**Directive**
Pictures do not belong in your copy. Repeat all the other data exactly.

**Data excerpt**
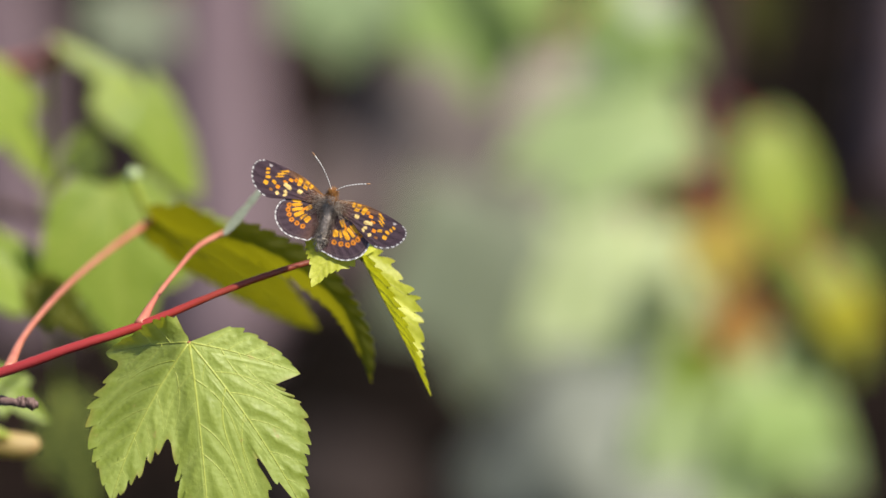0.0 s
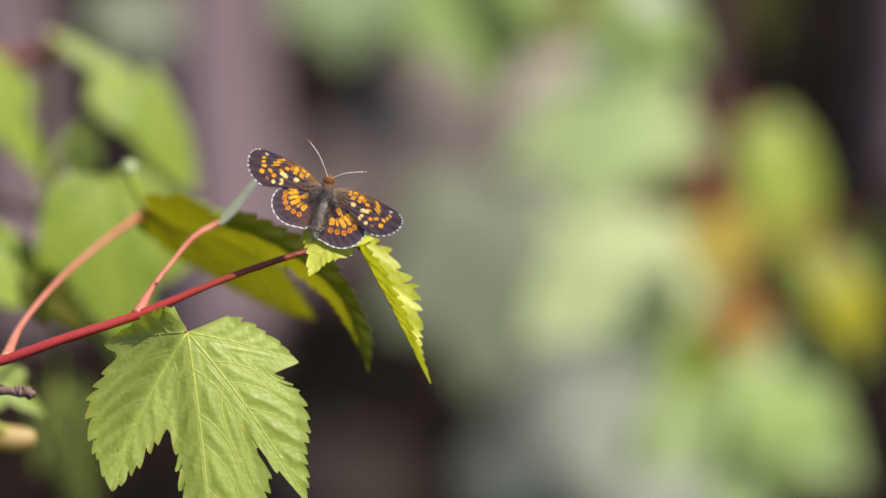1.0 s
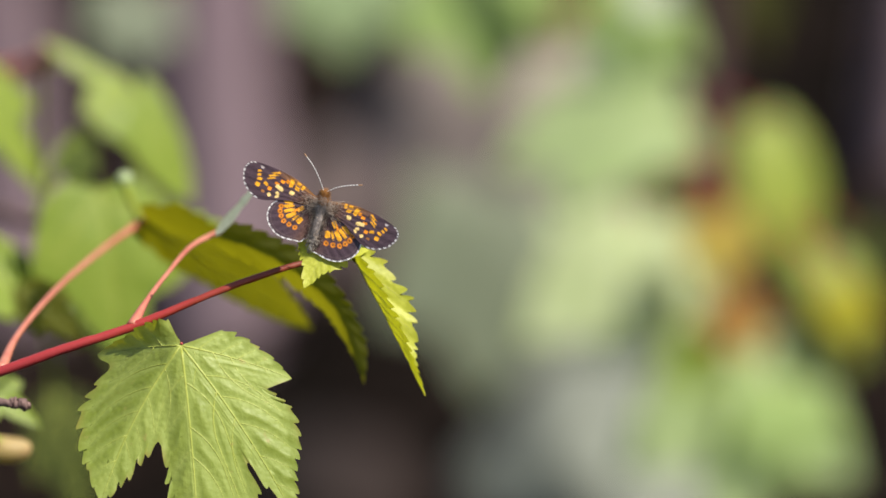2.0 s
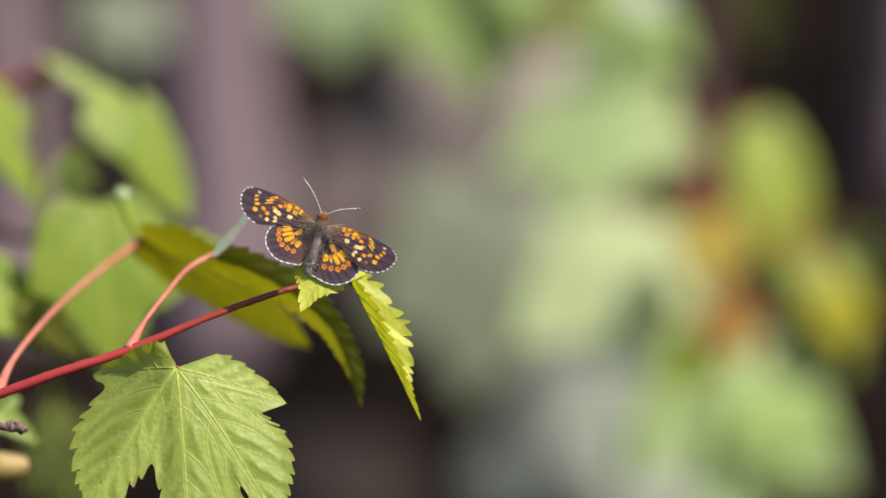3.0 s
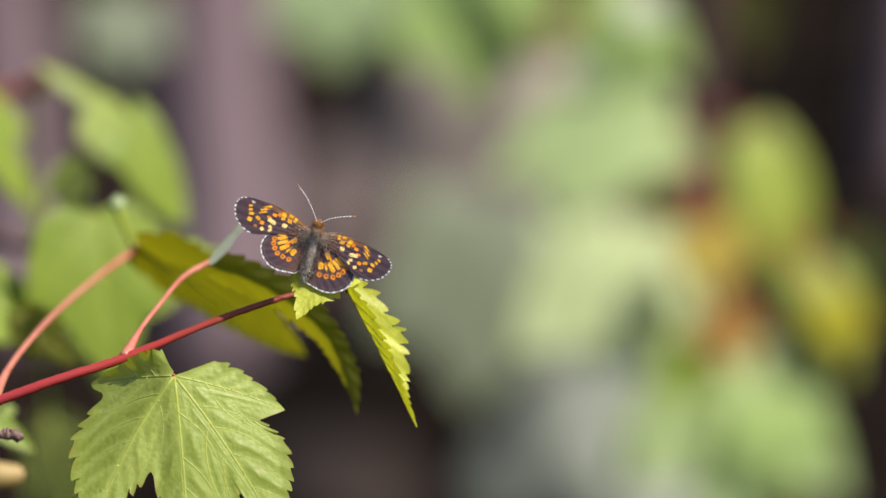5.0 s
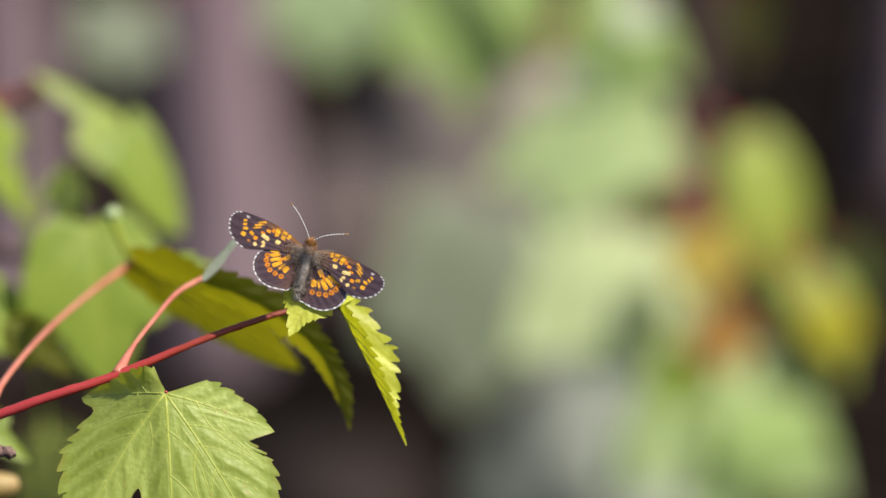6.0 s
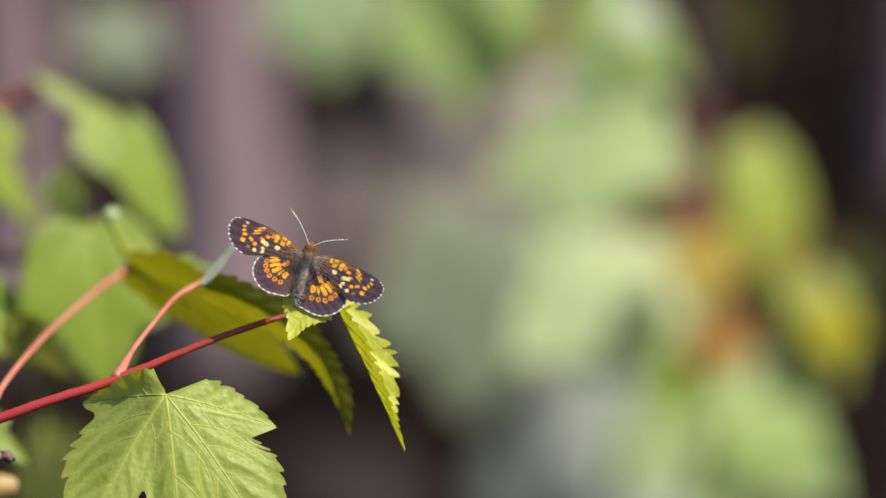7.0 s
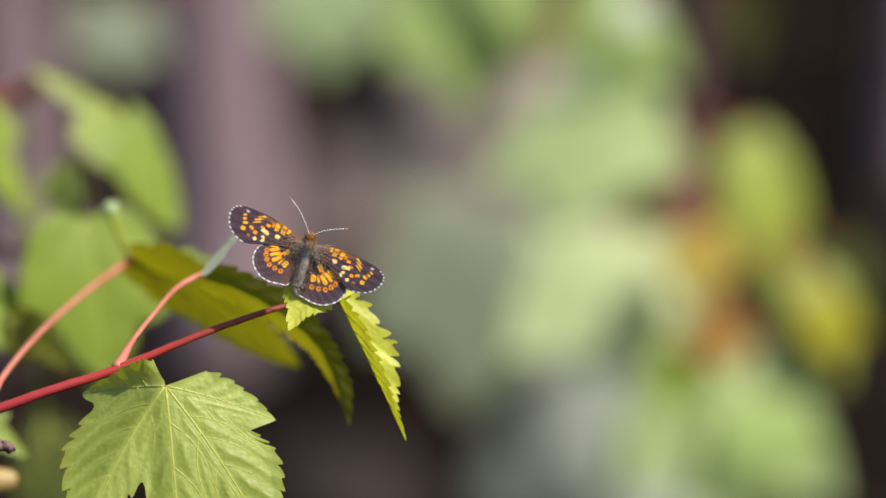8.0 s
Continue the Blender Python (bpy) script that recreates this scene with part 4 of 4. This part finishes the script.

**Response to the exercise**
0.0 s
1.0 s
2.0 s
3.0 s
5.0 s
6.0 s
7.0 s
8.0 s
Continue the Blender Python (bpy) script that recreates this scene with part 4 of 4. This part finishes the script.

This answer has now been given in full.